Voting begins in Russian election

Voting has begun today in Russia's presidential election that will produce a successor to Vladimir Putin.

Voting begins in Russian election

Voting has begun today in Russia's presidential election that will produce a successor to Vladimir Putin.

There is no significant opposition to Dmitry Medvedev, President Putin's endorsed choice to take over the presidency, and Mr Medvedev said that if he wins he will ask Putin to become prime minister - an offer that Mr Putin is sure to accept.

Mr Medvedev has even based his platform on a vow to pursue "the Putin plan", a telling demonstration of how President Putin established dominion over Russian politics through genuine popular support and through measures that have marginalised opposition parties and put national broadcast media under the state's thumb.

Critics denounce the election as little more than a cynical stageshow. The Central Elections Commission threw the only liberal candidate - former Prime Minister Mikhail Kasyanov - off the ballot for allegedly forging signatures on his nominating petitions.

Garry Kasparov, the former world chess champion who is the Kremlin's most internationally prominent opponent, shelved his ambitions to run after his supporters were refused rental of a hall in which to hold the mandatory nominating meeting.

"It's not an election; it's a farce. Its results were known long ago," Mr Kasparov said today after handing in a petition denouncing the vote at the election commission's headquarters in Moscow.

Mr Medvedev's opponents are Gennady Zyuganov, head of the fading Communist Party; ultranationalist Vladimir Zhirinovsky; and the little-known Andrei Bogdanov.

Many activists and ordinary Russians claim that workers are being pressured by bosses to vote and that some have been ordered to turn in absentee ballots, presumably so that someone else could vote in their place.

International election observers will be barely visible. The influential Organisation for Security and Cooperation in Europe refused to send observers, saying Russian authorities were imposing such tight restrictions that it could not work in a meaningful way.

With Mr Medvedev's victory virtually assured, the main political uncertainty in Russia in the transition period is whether he will be a truly independent president or essentially President Putin's handmaiden.

The premiership that Putin is expected to take is the most powerful executive position in the government and he would be likely to maximise its influence.

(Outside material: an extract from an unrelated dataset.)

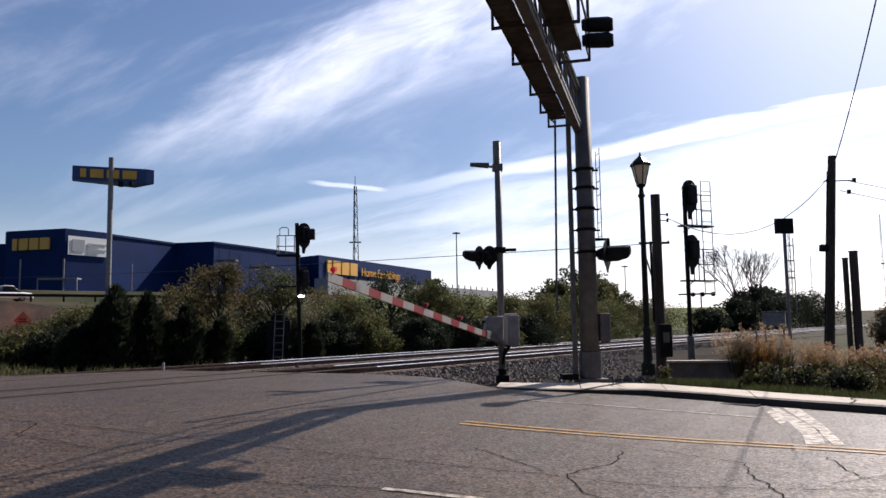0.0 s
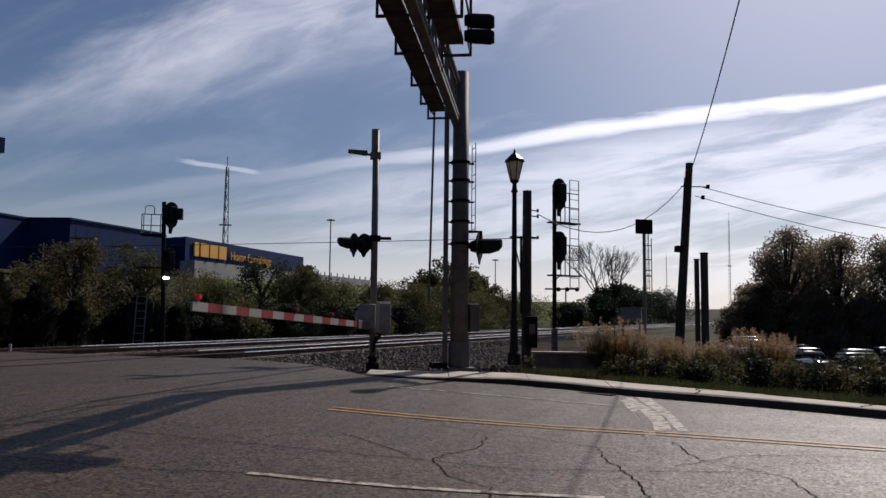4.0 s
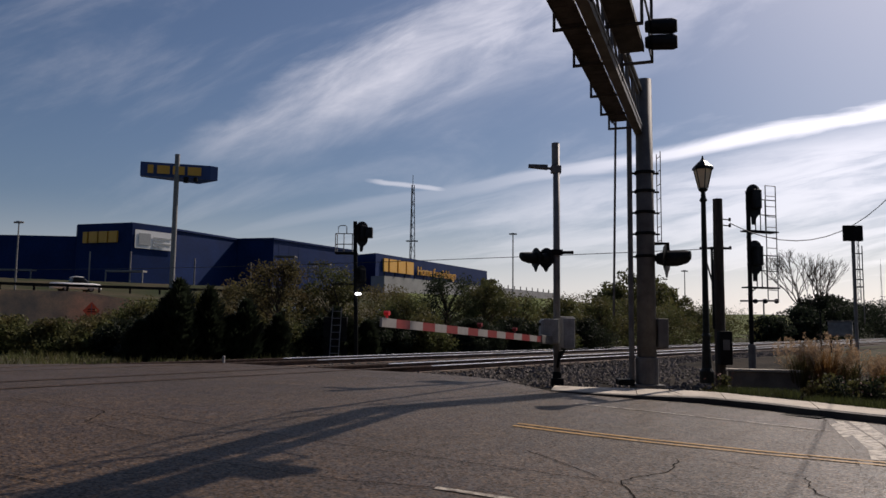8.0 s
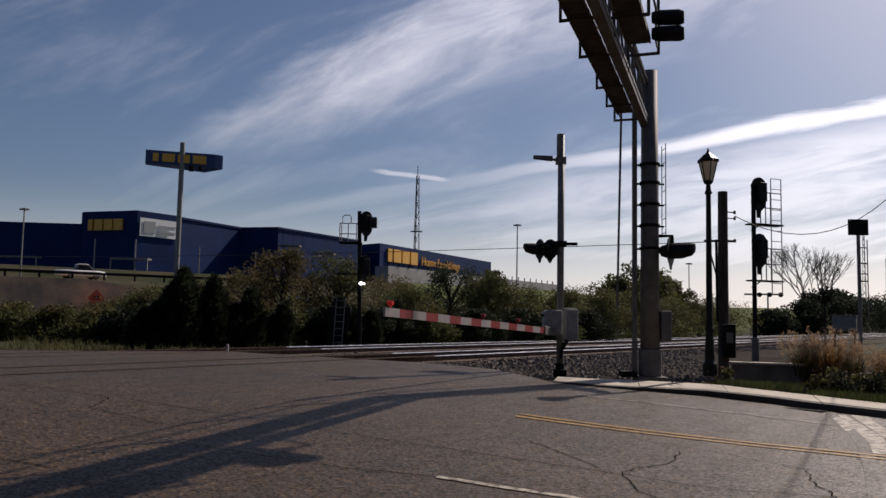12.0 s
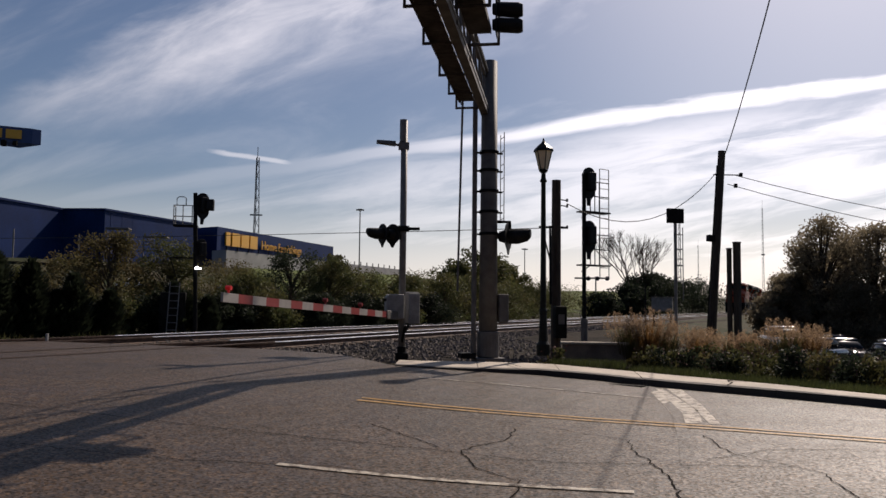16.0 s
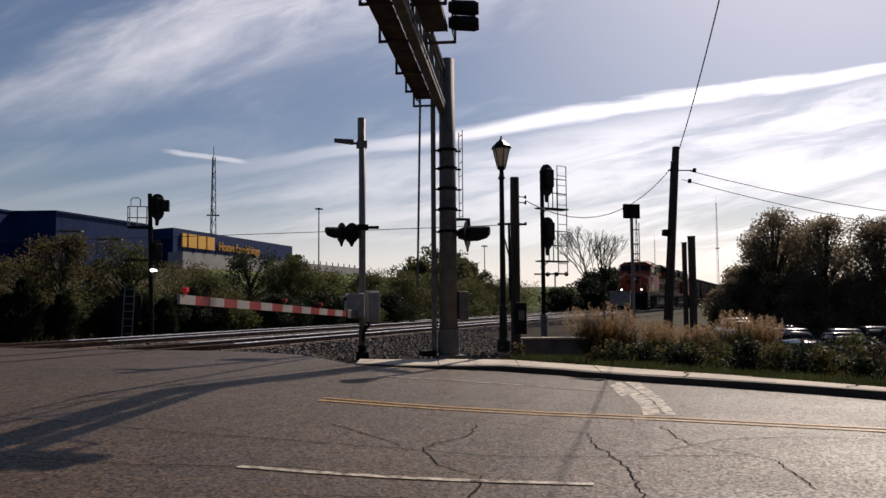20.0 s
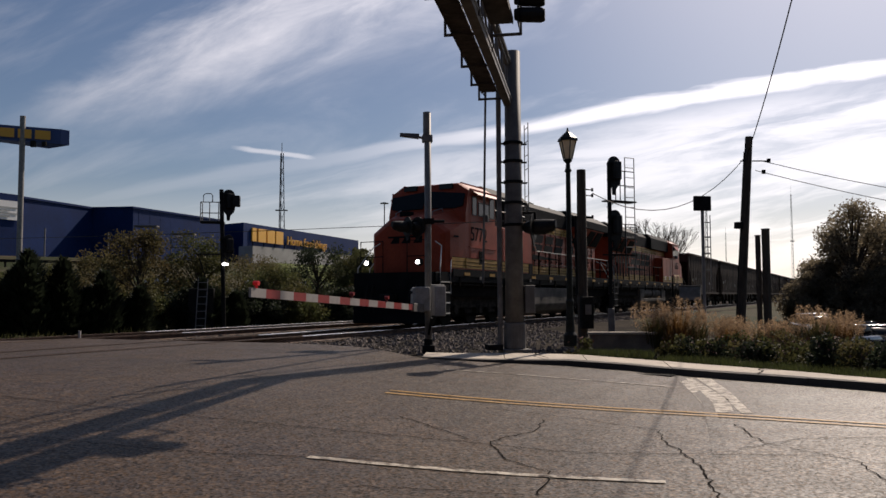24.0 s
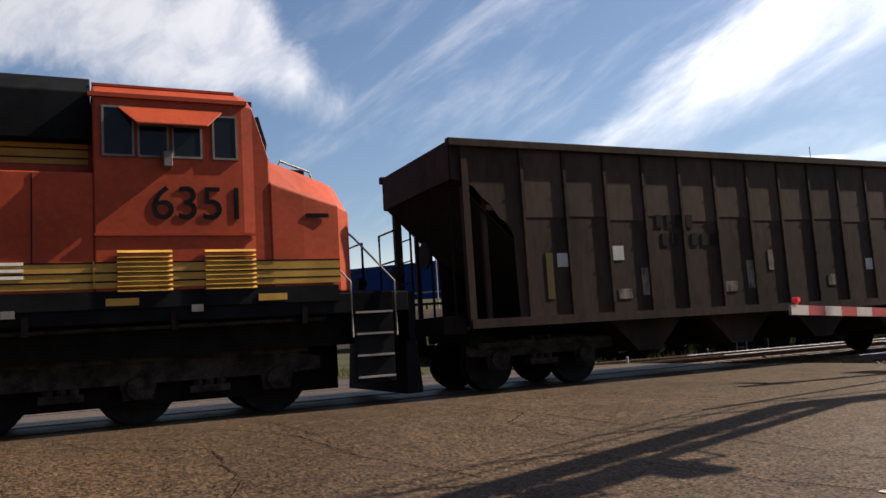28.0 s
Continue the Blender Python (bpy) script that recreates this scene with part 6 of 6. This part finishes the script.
def kerb_details():
    """Cracks over the pavement slabs and a gully at the kerb."""
    rng = random.Random(77)
    for pts in (((7.3, 12.25), (7.6, 12.6), (7.75, 13.0), (8.05, 13.15)), ((7.75, 13.0), (7.95, 12.7)), ((4.4, 14.62), (4.3, 15.1), (4.45, 15.55)), ((8.75, 10.1), (9.1, 10.3), (9.3, 10.55))):
        line = []
        for a, b in zip(pts, pts[1:]):
            a, b = Vector(a), Vector(b)
            line += [tuple(a + (b - a) * k / 5 + Vector((rng.gauss(0, 0.012), rng.gauss(0, 0.012)))) for k in range(5)]
        line.append(pts[-1])
        part("crack", ribbon(line, 0.016, 0.119), CRACK, pavement, "dark crack")
    g = thing("drain_grate", pose(6.0, 13.42, road_z(6.0, 13.42) - 0.004, 0, 0, -46), "dark iron drain grate in the gutter", "drain")
    part("frame", MB().box(-0.36, 0.36, -0.17, -0.14, -0.05, 0.008).box(-0.36, 0.36, 0.14, 0.17, -0.05, 0.008).box(-0.36, -0.33, -0.14, 0.14, -0.05, 0.008).box(0.33, 0.36, -0.14, 0.14, -0.05, 0.008), DARK_STEEL, g)
    part("pit", MB().box(-0.33, 0.33, -0.14, 0.14, -0.05, 0.0), BLACK, g, "black opening")
    for k in range(9):
        x = -0.28 + 0.07 * k
        part("bar", MB().box(x - 0.012, x + 0.012, -0.14, 0.14, 0.0, 0.008), DARK_STEEL, g)


kerb_details()


# ---- what moves ----
def lead_place(t):
    """Where the lead cab's rear wall stands along the line, in metres."""
    k = t - 17.0
    return 115.85 - 12.1 * k - 0.115 * k * k if k > 8 else 11.69 + 14.1 * (25.0 - t)


def rail_pose(s0, s1, s_origin, turn=0.0):
    """A vehicle whose bogies stand at s0 and s1."""
    a, b = along(s0, TRACK_1)[0], along(s1, TRACK_1)[0]
    d = (b - a).normalized()
    o = a + d * (s_origin - s0)
    return pose(o.x, o.y, 0, 0, 0, math.degrees(math.atan2(d.y, d.x)) + turn)


def motions():
    times = [0, 3, 6, 9, 12, 13, 14, 15, 16, 17, 18, 19, 20, 21, 22] + [22.5 + 0.5 * k for k in range(12)]
    walk(loco_lead, [(t, rail_pose(lead_place(t) - 0.1, lead_place(t) + 12.4, lead_place(t) + 0.4)) for t in times])
    walk(loco_second, [(t, rail_pose(lead_place(t) + 19.2, lead_place(t) + 31.7, lead_place(t) + 31.45, 180)) for t in times])
    for k, h in enumerate(hoppers):
        off = 36.85 + 16.2 * k
        walk(h, [(t, rail_pose(lead_place(t) + off + 1.8, lead_place(t) + off + 13, lead_place(t) + off)) for t in times])
    # the gate arm comes down in the first second and a half
    down = Matrix.Translation((-0.2, -0.3, 0.84)) @ pose(0, 0, 0, 0, 0, 240.3)
    walk(gate_arm, [(t, down @ pose(0, 0, 0, 0, -a, 0)) for t, a in ((0.0, 8.9), (0.4, 6.6), (0.8, 4.4), (1.2, 2.7), (1.5, 2.5), (2.0, 2.85), (28.0, 2.85))])


motions()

Speculation persists that the parliament, overwhelmingly dominated by President Putin's supporters, could expand the prime minister's powers, or that Mr Medvedev could resign before his term is out, allowing President Putin to return to the presidency.

The president sets the government's philosophical and rhetorical tone however, including its foreign policy, and the carefully spoken Mr Medvedev so far has shown little of President Putin's penchant for provocative criticisms of the West or bold assertions of Russia's reviving military might.

Mr Medvedev did raise eyebrows recently with his comment that he could work with any US president who did not have "semi-senile" views.

President Putin's confrontations with the West - including allegations that Western organisations were trying to foment revolution and his apparently drawing of parallels between the United States and Nazi Germany - underlined the new boldness that Russia feels as its economy soars.

The new president's major domestic tasks hover around economic issues. Russia got rich from skyrocketing world oil prices, but the economy is hugely dependent on natural resources and needs to diversify to solidify long-term prosperity. Inflation - more than 11% last year - is undermining the nascent middle class.

Mr Medvedev meanwhile has identified corruption as a key problem.

Overall, the race has prompted little excitement. State-controlled television news programmes have given almost no coverage of the three other candidates.

Medvedev has not formally campaigned, but spent the campaign period travelling across Russia, visiting farms and industrial enterprises, meeting with young people at sporting events and the elderly at nursing homes.

Those trips have dominated television news bulletins in recent weeks.